Before developing Washington’s plan for the capture of Benedict Arnold, it is advisable to glance at the military condition of the Southern Department in which Arnold was then serving in command of British troops. Lafayette had been intrusted with execution of the plan. He knew perfectly well that Arnold would not venture far from his fortified position at Portsmouth, and thus incur risk of capture and an inevitable death upon the gibbet.
The assignment of General Greene to the command of that department was designed by Washington, for the purpose of initiating a vigorous campaign against all posts occupied by British garrisons, and gradually to clear that country of the presence of British troops.
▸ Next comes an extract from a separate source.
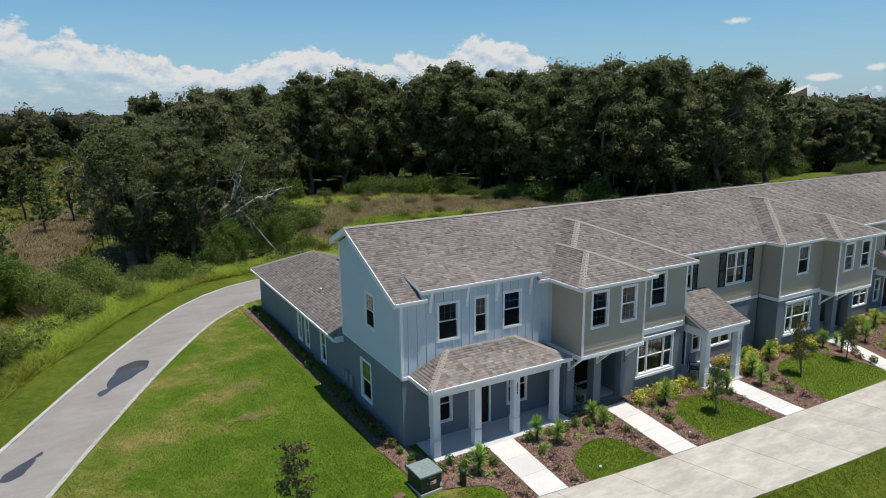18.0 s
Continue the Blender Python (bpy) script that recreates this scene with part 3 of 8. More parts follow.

He had great confidence in such men as Marion, Sumter, Hampton, and other partisan leaders, who were perpetually on the alert, by night and by day, for opportunities to repress royalist risings, and harass the enemy at every possible point of contact. It was very natural, then, to overestimate the British successes at Savannah and Charleston, and even to assume that the British army would be uniformly equal to active campaign service, and would not find it difficult to maintain supplies in the field. In view of the condition of roads, water-courses, swamps, and the limited agricultural improvements of those times, it is greatly to the credit of the British officers that so much was accomplished by them, in the face of the partisan operations above noticed.
Washington appreciated this condition fully; urged the Southern governors to renewed activity, and furnished General Greene with instructions respecting what he regarded as the final campaign of the war. The first element of success which he enjoined as a duty was “to avoid battle with fresh British troops, just out of garrison, and therefore in complete readiness for action.” The second injunction was, “so far as possible, to give a partisan or skirmish character to engagements where inferior numbers could keep their adversaries under constant and sleepless apprehension of attack.” The third was, “to utilize and control streams, swamps, and woods, where the bayonet and artillery could not be successfully employed by British troops.” The fourth principle of action was characteristic of Washington’s early experience, and was exemplified throughout the war—“never to halt, over night, without making artificial protection against surprise; and to surprise the enemy so far as practicable, whenever all conditions seem to render such surprise impossible.” Cæsar’s habitual intrenchments, upon a halt, were types of Washington’s methods; and the Crimean War made more impressive than ever the value of slight, temporary cover for troops in the field. The camp-kettle, the powder and lead, the pick and the spade, were Washington’s indispensable tools.